Hello there
Welcome to my rough notebook
This is where I collect the information that I consume in the form of raw data and inferences from my experiments, and convert it into an understandable signal to put out there into the world.

An Introduction
To set the context.
I've maintained journals many times in the past to document my thoughts on a variety of interests, including but not limited to technology, product design, entrepreneurial ambitions, fitness, music, organizational structures, politics, literature & teachings, tactics to traverse various social situations, and sustainable ways to be satisfied with myself. I had also instituted measures to track my personal and professional lives in a healthy way using various online tools. Measures like following only the people I've spoken to in real life on my Instagram account, maintaining an updated close friends list, and tracking my career progress on my LinkedIn profile.

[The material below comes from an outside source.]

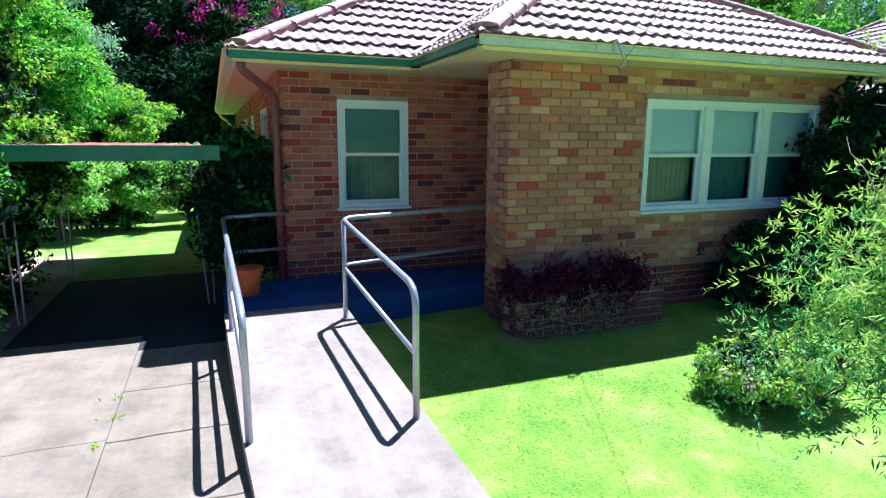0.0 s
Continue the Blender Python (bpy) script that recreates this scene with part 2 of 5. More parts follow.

There was no conscious reason for this at the time. Nevertheless, these practices have created an information flow from a lake of raw data. I do this because all data and information have the potential to reveal something new, and no thought, inference, or creative idea should be left to waste. It was this belief that was the real reason behind these compulsions. Painters paint, songwriters compose, and I want to contribute more signal to my peers and the outside world at large.
I used to think that this constant stream of ideas with no avenue to discuss them with other people can take a toll on a person's mental well being, that a person is shaped in a more wholesome and sociable way in an environment where they believe society is watching them, and that it is statistically unlikely that you will ever find another person or group of people whose identity is composed of the same combination of ideas as yourself. However, after some deliberation, it seems that you can refine data into information and gain more signal than you started with, without any external individual in the loop. That previous understanding was a conflation of an unrelated social need and the pursuit of knowledge. The two rarely intertwine, and it's not practical to build such relationships.
This website is a log of that journey of converting data into a signal. As for the need to make it public, I think that is best summarized by this excerpt from Jordan Peterson's '12 Rules for Life' -
'If they don't have anyone to tell their story to, they lose their minds. Like hoarders, they cannot unclutter themselves.
The input of community is required for the integrity of the individual psyche. Much of what we consider healthy mental function is the result of our ability to use the reactions of others to keep our complex selves functional.